Creative Lens Corrections

One of the great features introduced back in LR2 was the Camera Correction panel in the Develop module.  Lenses have built in distortions based upon the design of their optics.  You’ve seen the effect when the tall buildings in your pictures seem to either lean way back away from the camera or tilt to one side in part of the picture while appearing vertical elsewhere. Some lenses get “curvey” out towards the outer edges of the images, some cause vignetting (darkness around the corners) based on how light is processed as it passes through the various pieces of glass.  Because these flaws can be modeled and profiled, the Adobe software designers can correct the image to display things as they “should be”.  Here is a perfectly average picture of the U.S. Naval Academy chapel dome (GO NAVY-BEAT ARMY).  I applied a little darkening to the sky and pushed up the blacks to make it a little crisper, but it still remains a really average shot.  Since not all lenses are modeled yet, they included manual controls which permit you to adjust the various characteristics of your image. But what if you don’t want your image to be normal looking?  Well, LR lets you use the Lens Correction controls for evil as well as for good…
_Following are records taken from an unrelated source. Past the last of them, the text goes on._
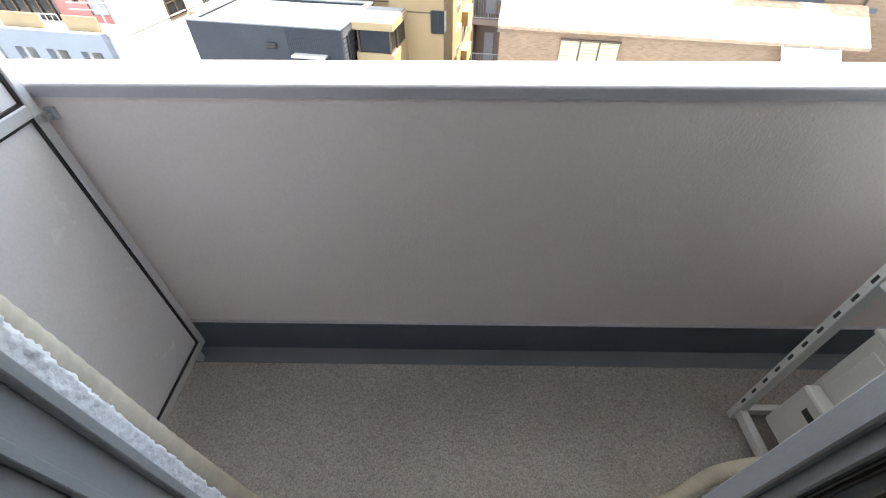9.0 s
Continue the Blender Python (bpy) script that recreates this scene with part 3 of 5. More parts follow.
def air_conditioner():
    x0, x1, yb, z0, z1 = 0.082, 0.872, -0.178, 2.105, 2.36
    t = thing("air_conditioner", ((x0 + x1) / 2, yb, z0), "white wall-mounted split air conditioner on the beam", "air conditioner")
    prof = [(yb, z0 + 0.012), (yb - 0.03, z0), (yb - 0.10, z0 + 0.002), (yb - 0.165, z0 + 0.022), (yb - 0.205, z0 + 0.058), (yb - 0.222, z0 + 0.09), (yb - 0.225, z1 - 0.03), (yb - 0.215, z1 - 0.006), (yb - 0.19, z1), (yb, z1)]
    part("body", prism(bmesh.new(), prof, "x", x0, x1), WHITE_PL, t)
    part("front_panel", cube(x0 + 0.004, x1 - 0.004, yb - 0.236, yb - 0.2255, z0 + 0.088, z1 - 0.02, bev=0.004, seg=2), WHITE_PL, t)
    fl = bmesh.new()
    prism(fl, [(yb - 0.108, z0 - 0.002), (yb - 0.164, z0 + 0.017), (yb - 0.166, z0 + 0.0205), (yb - 0.109, z0 + 0.0015)], "x", x0 + 0.05, x1 - 0.075)
    part("flap", fl, WHITE_PL, t)
    f2 = bmesh.new()
    prism(f2, [(yb - 0.168, z0 + 0.020), (yb - 0.207, z0 + 0.053), (yb - 0.211, z0 + 0.0575), (yb - 0.170, z0 + 0.0245)], "x", x0 + 0.03, x1 - 0.075)
    part("flap", f2, WHITE_PL, t)
    part("gap", cube(x0 + 0.05, x1 - 0.075, yb - 0.1065, yb - 0.1035, z0 - 0.0012, z0 + 0.004), BLACK_PL, t)
    part("gap", cube(x0 + 0.01, x1 - 0.01, yb - 0.2262, yb - 0.2245, z0 + 0.082, z0 + 0.087), GREY_PL, t)
    v = bmesh.new()
    for k in range(9):
        box(v, x0 + 0.24 + k * 0.018, x0 + 0.252 + k * 0.018, yb - 0.075, yb - 0.055, z0 - 0.001, z0 + 0.002)
    part("drain_grille", v, GREY_PL, t)
    part("screw_cap", rod(bmesh.new(), (x1 - 0.14, yb - 0.07, z0 - 0.0025), (x1 - 0.14, yb - 0.07, z0 + 0.003), 0.011, 14), GREY_PL, t)
    part("badge", cube(x0 + 0.045, x0 + 0.085, yb - 0.2375, yb - 0.2355, z0 + 0.10, z0 + 0.108), GREY_PL, t, "small grey maker's mark")
    dp = part("display", cube(x1 - 0.062, x1 - 0.028, yb - 0.2155, yb - 0.200, z0 + 0.052, z0 + 0.075), GREY_PL, t, "small grey indicator window")
    # refrigerant pipe along the beam, down to the wall sleeve
    run = smooth_line([(x0 + 0.02, yb - 0.05, 2.175), (x0 - 0.06, yb - 0.045, 2.168), (-0.06, yb + 0.01, 2.14), (-0.135, -0.11, 2.06), (-0.165, -0.06, 1.95), (-0.178, -0.045, 1.80), (-0.186, -0.045, 1.66), (-0.184, -0.040, 1.585), (-0.182, -0.012, 1.556), (-0.182, 0.02, 1.552)], 8)
    part("pipe", tube(bmesh.new(), run, 0.025, 16), WHITE_PL, t, "white wrapped refrigerant pipe", smooth=True)
    sl = bmesh.new()
    bmesh.ops.create_cone(sl, cap_ends=True, segments=28, radius1=0.064, radius2=0.052, depth=0.016, matrix=Matrix.Translation((-0.182, -0.0085, 1.548)) @ Matrix.Rotation(radians(90), 4, "X"))
    part("wall_sleeve", sl, PUTTY, t, "grey putty wall sleeve")
    cord = smooth_line([(XC + 0.035, -0.228, 1.735), (XC + 0.05, -0.22, 1.70), (XC + 0.085, -0.19, 1.678), (XC + 0.13, -0.15, 1.70), (-0.24, -0.09, 1.80), (-0.195, -0.074, 1.86), (-0.17, -0.082, 1.915)], 7)
    part("power_cord", tube(bmesh.new(), cord, 0.0042, 8), WHITE_PL, t, smooth=True)


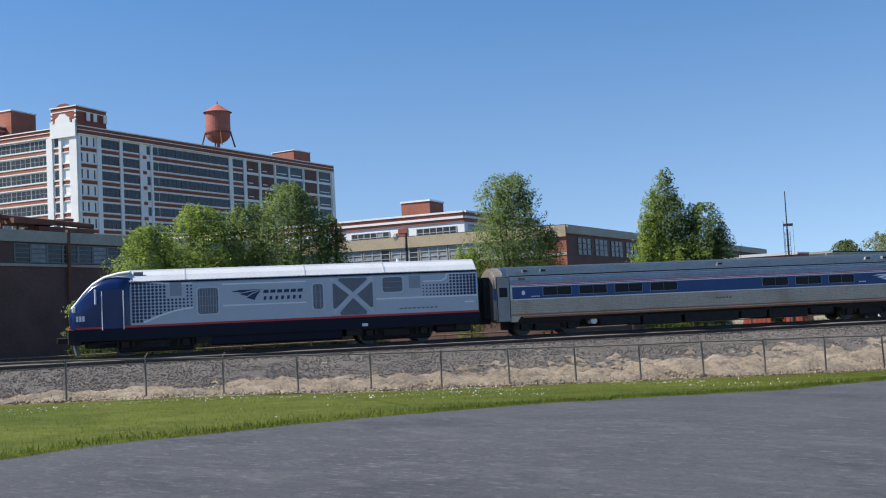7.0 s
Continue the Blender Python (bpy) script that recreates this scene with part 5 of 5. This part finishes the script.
mast = thing("radio_mast", "thin steel radio mast with a side antenna", "radio mast", at_ground(21.2, 100))
mh = el(100, 5.46) - mast.matrix_basis.translation.z
part("mast_pole", tube((0, 0, 0), (0, 0, mh * 0.72), 0.11, 0.08, 8), dark_steel, mast)
part("mast_tip", tube((0, 0, mh * 0.72), (0, 0, mh), 0.065, 0.045, 6), dark_steel, mast)
part("side_antenna", tube((-0.3, 0, mh * 0.42), (-0.3, 0, mh * 0.78), 0.025, 0.025, 6), dark_steel, mast)
part("bracket", box(-0.32, 0.5, -0.02, 0.02, mh * 0.74, mh * 0.76), dark_steel, mast)
part("wire", tube((0.5, 0, mh * 0.75), (0.5, 0, mh * 0.4), 0.012, 0.012, 5), dark_steel, mast)

for s_ in (-0.22, 0.22):
    part("ladder_stile", tube((s_, 0.1, 0), (s_, 0.1, mh * 0.7), 0.022, 0.022, 5), dark_steel, mast)
for k in range(16):
    part("rung", box(-0.22, 0.22, 0.085, 0.115, 0.6 + k * mh * 0.042, 0.63 + k * mh * 0.042), dark_steel, mast)

bp = thing("marker_post", "rusty brown steel post beside the track", "post", Matrix.Translation((*uv(-60.2, 5.2), bank_z(-60.2, 5.2) - 0.15)))
part("post", box(-0.12, 0.12, -0.12, 0.12, 0, 2.3, 0.02), mat("dark_rust", (0.05, 0.034, 0.03), 0.85, 0.2), bp)
part("cap", box(-0.14, 0.14, -0.14, 0.14, 2.3, 2.34), dark_steel, bp)

cb = thing("signal_cabinet", "small white signal cabinet on a post", "cabinet", at_ground(-0.55, 104))
part("body", box(-0.28, 0.28, -0.3, 0.3, 0.1, 1.3, 0.03), white_metal, cb)
part("lid", box(-0.34, 0.34, -0.38, 0.38, 1.3, 1.38, 0.02), galv, cb)
sg = thing("tilted_sign", "white crossing sign leaning on a thin post", "sign", at_ground(-10.4, 112))
part("post", tube((0, 0, 0), (0.1, 0, 2.2), 0.04, 0.04, 6), galv, sg)
part("plate", box(-0.5, 0.1, -0.06, -0.03, 1.4, 2.2, 0.02), white_metal, sg)
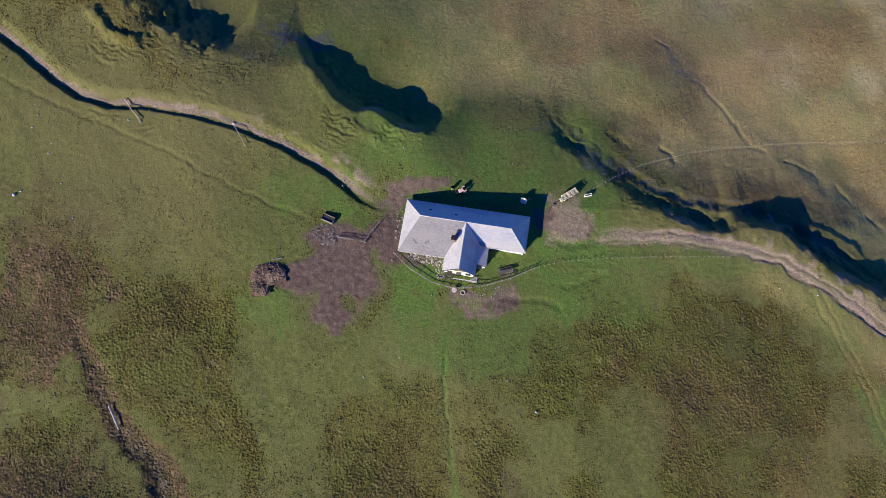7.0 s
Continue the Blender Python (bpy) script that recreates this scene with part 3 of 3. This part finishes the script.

You can stretch the building vertically

You can stretch it horizontally as well

You can squish it inwards

And you can create your own virtual “fish-eye” lens effect. 

These effects work on people as well, but I don’t recommend stretching it horizontally on a spouse or significant other.  You can combine multiple effects until you find something interesting. Best of all, as with all LR adjustments, all of these are completely reversible.  So straighten out your buildings where you can, but have fun and play around with your images.